Struggling El Seguno toymaker Mattel Inc. released second-quarter earnings after markets closed Thursday, reporting a smaller loss than analysts had expected.

The company’s sales for the quarter ended June 30 were $988 million, down 7 percent from the same period a year ago and also below the $992 million in sales analysts had expected. Though sales fell, Mattel executives said sales were flat after accounting for currency exchange rates.

Mattel’s net loss for the quarter was $11.4 million (-3 cents a share), compared with net income of $28.3 million (8 cents a share) in the same quarter last year. Analysts had expected a poorer showing, estimating a net loss for the quarter of 5 cents a share.

Sales for Mattel’s marquee Barbie brand dropped 11 percent compared to the same quarter a yearago, while Fisher-Price Brands’ sales climbed 9 percent. Sales for American Girl Brands rose 1 percent.

Mattel Chief Executive Christopher Sinclair said in a statement the company made “solid progress” in the second quarter.

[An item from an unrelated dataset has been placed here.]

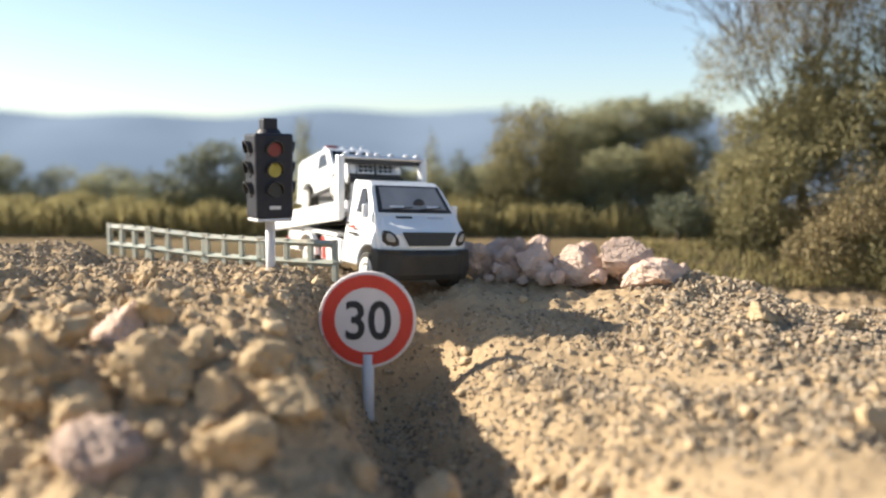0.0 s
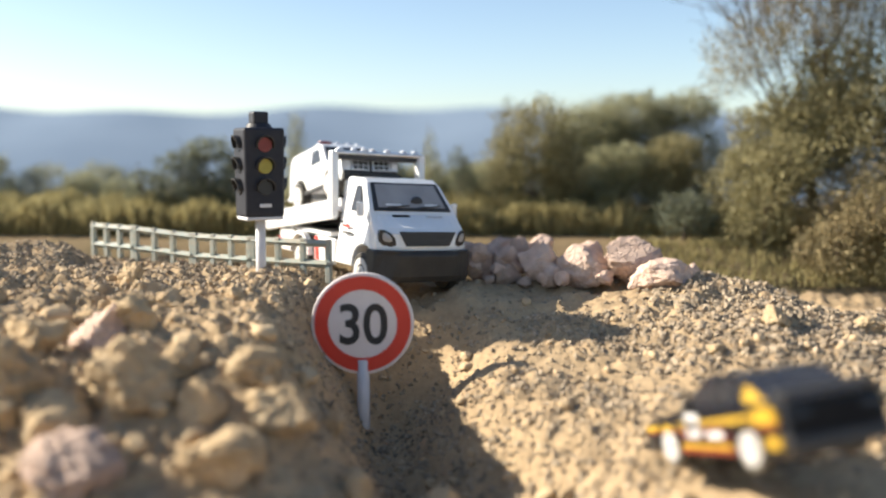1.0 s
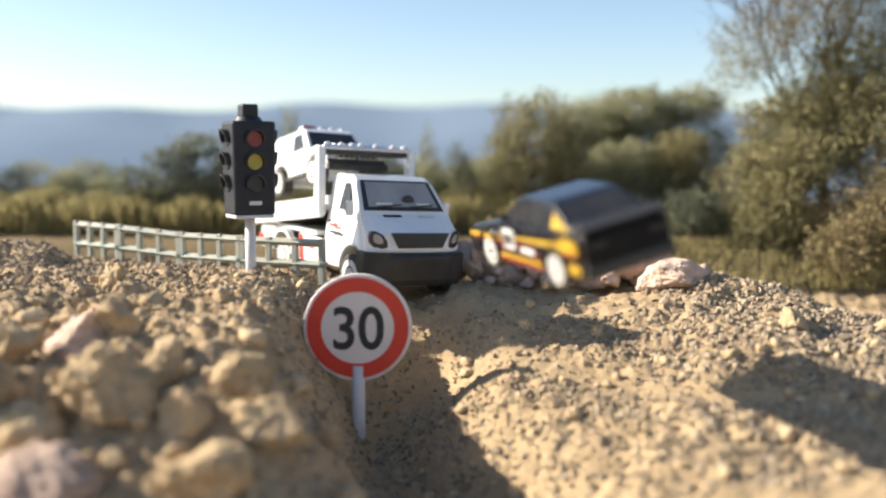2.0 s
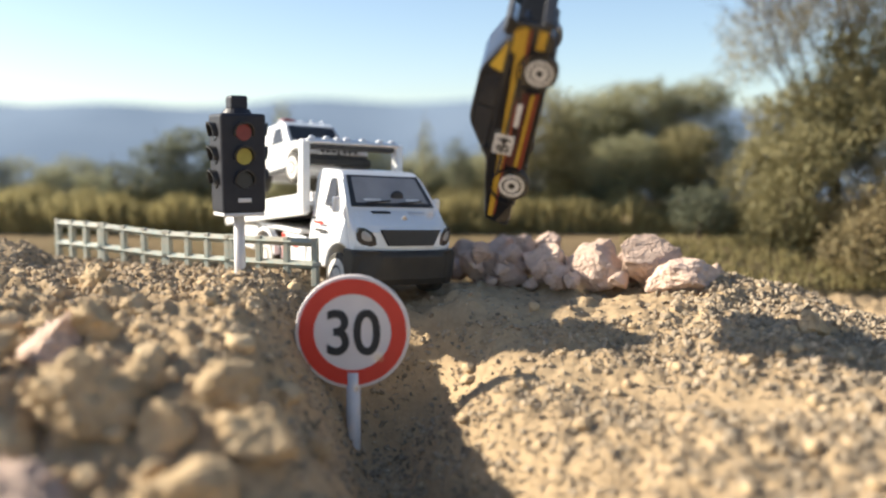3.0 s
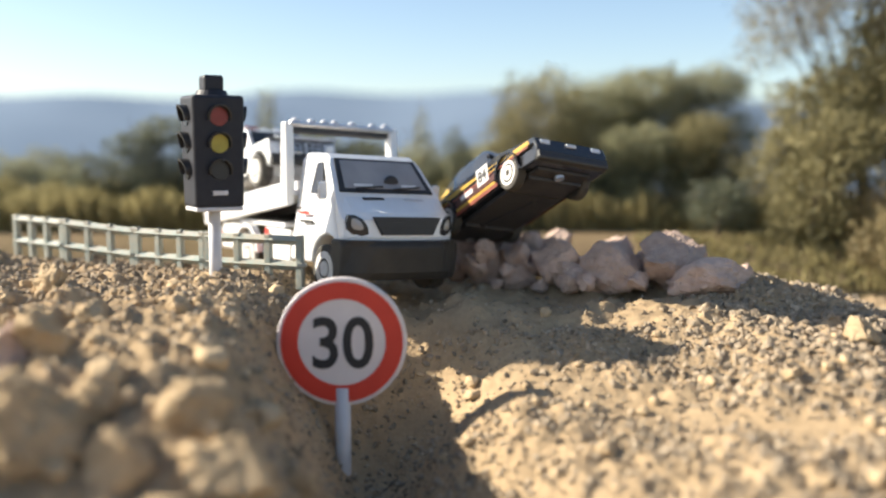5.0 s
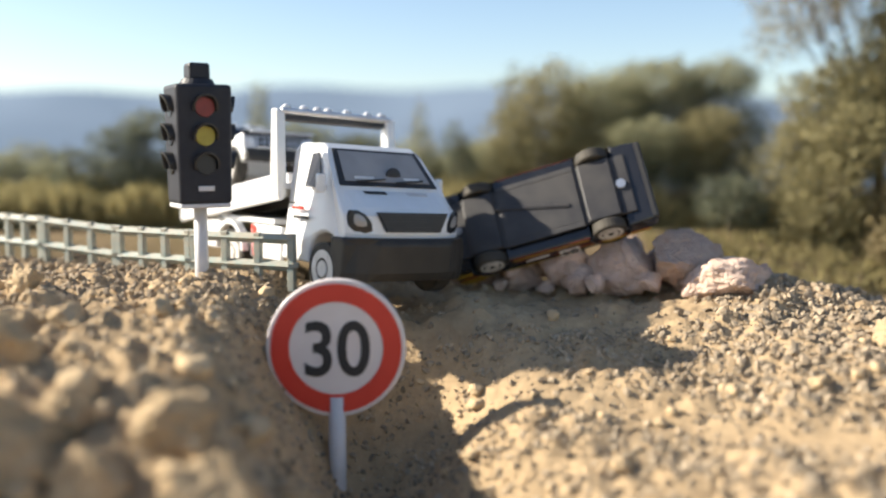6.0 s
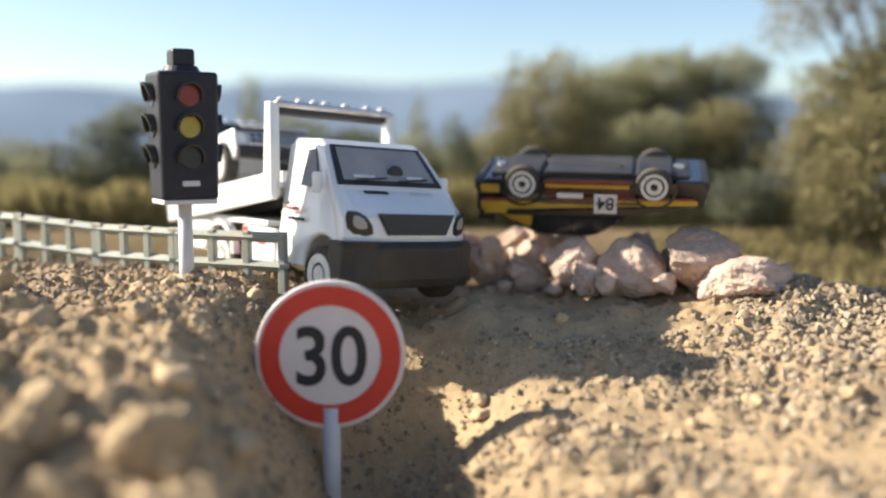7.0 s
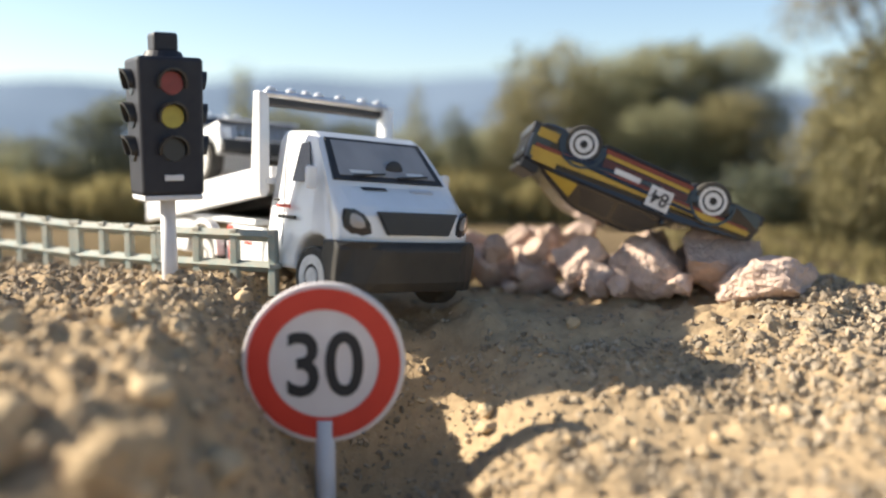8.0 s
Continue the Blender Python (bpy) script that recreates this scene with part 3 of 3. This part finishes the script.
rnd = random.Random(15)
for i in range(16):
    x, y, w = rnd.uniform(2, 36), rnd.uniform(288, 312), rnd.uniform(5, 9.5)
    rock("rock", "small angular pinkish rock heaped in the row", "rock", "rocks beside the track", 140 + i, x, y, ground_at(x, y) + rnd.uniform(0, 7), w, w * rnd.uniform(0.6, 1.0), PINK, rnd.uniform(0, 360), 0.8, 0.12, rnd.uniform(-25, 25), 24)

rnd = random.Random(5)
clod_shapes = [part("clod", rock_bm(200 + k, 1.0, rnd.uniform(0.7, 1.0), rnd.uniform(0.55, 0.85), 3, 7, 0.26), CLOD, None, "", None, True) for k in range(6)]
made = 0
while made < 295:
    x, y = (rnd.uniform(-150, 10), rnd.uniform(150, 262)) if made < 215 else (rnd.uniform(10, 165), rnd.uniform(150, 262))
    s = 2.4 + 7.0 * rnd.random() ** 2.2 if made < 215 else rnd.uniform(1.8, 4.2)
    if made < 215 and y > 215:
        s *= 0.55
    if x > 10 and y < 165 and rnd.random() < 0.6:
        continue
    if -42 < x < -4 and y < 232 and s > 3.5:
        continue
    m = at(x, y, ground_at(x, y) - 0.22 * s, rnd.uniform(-20, 20), rnd.uniform(-20, 20), rnd.uniform(0, 360)) @ Matrix.Diagonal((s, s, s, 1))
    if made < 6:
        ob = clod_shapes[made]
    else:
        ob = clod_shapes[made % 6].copy()
        scene.collection.objects.link(ob)
    ob.matrix_basis = m
    tagged(ob, "crumbly lump of dry sandy soil", "clod", "clods on the heap")
    made += 1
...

“Our financial results in the quarter largely met our expectations, and we are encouraged by improved performance across our core brands, as well as strong momentum in emerging markets like China and Russia,” Sinclair said. “Although we are still early in our turnaround effort, I believe we are taking all the right steps to be more competitive in the growing global toy industry.”

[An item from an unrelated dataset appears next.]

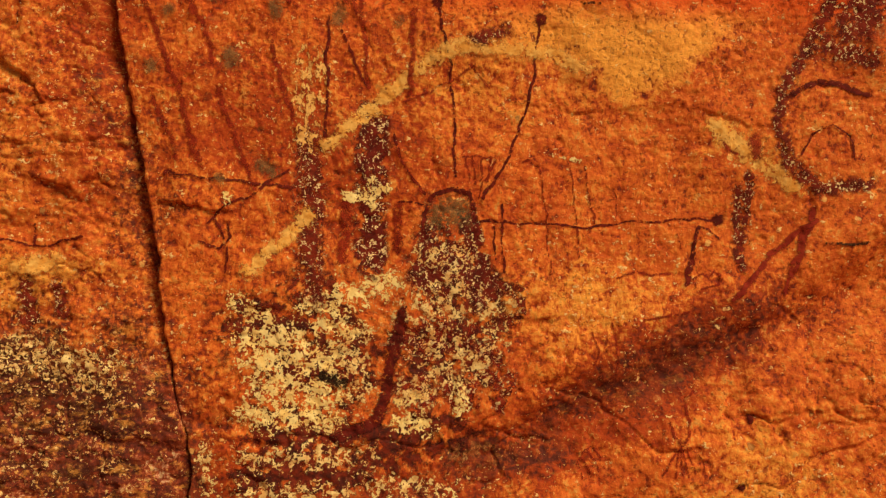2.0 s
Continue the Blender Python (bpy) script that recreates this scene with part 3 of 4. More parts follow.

Mattel shares closed the day at $25.15, down about 2 percent for the day, though shares rebounded slightly in after-hours trading.

East West Beats Estimates

Pasadena’s East West Bancorp Inc. reported second-quarter earnings after markets closed on Wednesday, beating analyst expectations but failing to inspire investors.

For the three months ended June 30, the parent of lender East West Bank earned net income of $98.7 million (68 cents a share), up 17 percent from income of $84.3 million (59 cents a share) in the same quarter last year. Analysts had expected income of 65 cents a share.

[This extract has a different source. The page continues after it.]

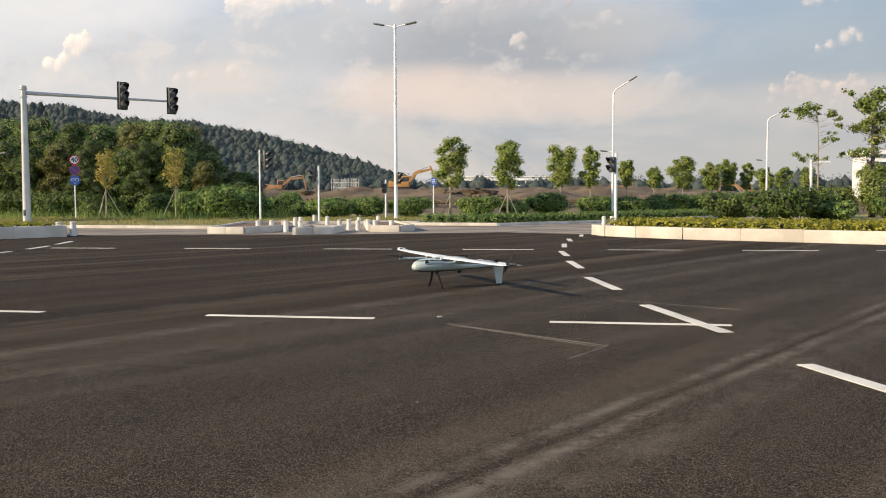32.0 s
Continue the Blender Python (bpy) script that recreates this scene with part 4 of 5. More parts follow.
def hedge(name, label, line, offset, width, base, height, mat, seed, density, leaf):
    """A clipped low hedge that follows a line, set back from it."""
    clumps = []
    for a, b in zip(line, line[1:]):
        a, b = Vector(a), Vector(b)
        u = (b - a).normalized()
        n = Vector((-u.y, u.x))
        count = max(2, int((b - a).length / 0.55))
        for i in range(count):
            for j in range(max(1, int(width / 0.5))):
                p = a + (b - a) * ((i + 0.5) / count) + n * (offset + (j + 0.5) * 0.5)
                clumps.append((p.x, p.y, base + height * 0.5, 0.36, 0.36, height * 0.55))
    ob = new(name, leaf_mesh(name, clumps, int(len(clumps) * density), leaf, mat, seed, 0.8, 0.50, 0.40))
    return tagged(ob, label, "hedge")


hedge("hedge", "low clipped golden-green hedge on the island", ISLAND_FRONT, 0.45, 3.5, 0.28, 0.36, LEAF_HEDGE, 400, 120, 0.06)
hedge("hedge", "low clipped golden hedge along the planter", LEFT_SIDE[::-1], 0.4, 1.6, 0.24, 0.34, LEAF_HEDGE, 401, 110, 0.06)
hedge("hedge", "low dark green hedge in the planter", [(-44, 6), (-25.5, 35.5)], -0.5, 1.2, 0.24, 0.6, LEAF_DARK, 402, 60, 0.09)
hedge("hedge", "low green hedge along the side road", [(-8.2, 52.6), (-3.9, 52.4), (0.4, 57.2), (6.0, 66.5), (20, 90)], 0.3, 1.8, 0.08, 0.52, LEAF_BUSH, 403, 90, 0.070)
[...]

The earnings boost came despite sharply lower interest margins compared to last year’s second quarter. In the year-ago period, East West’s net interest margin was a healthy 4.2 percent, but that shrank to 3.3 percent in the most recent quarter.

But the bank made up for those lower margins by growing its book of loans. During the second quarter, it added about $588 million in loans, a pickup of 3 percent that puts its total loan receivables at $22.2 billion. Deposit growth in the quarter was less impressive, with total deposits growing by just 1 percent.

Despite the earnings beat, East West shares lagged Thursday following the previous day’s announcement. Shares closed at $44.62, down 2 percent from Wednesday’s close.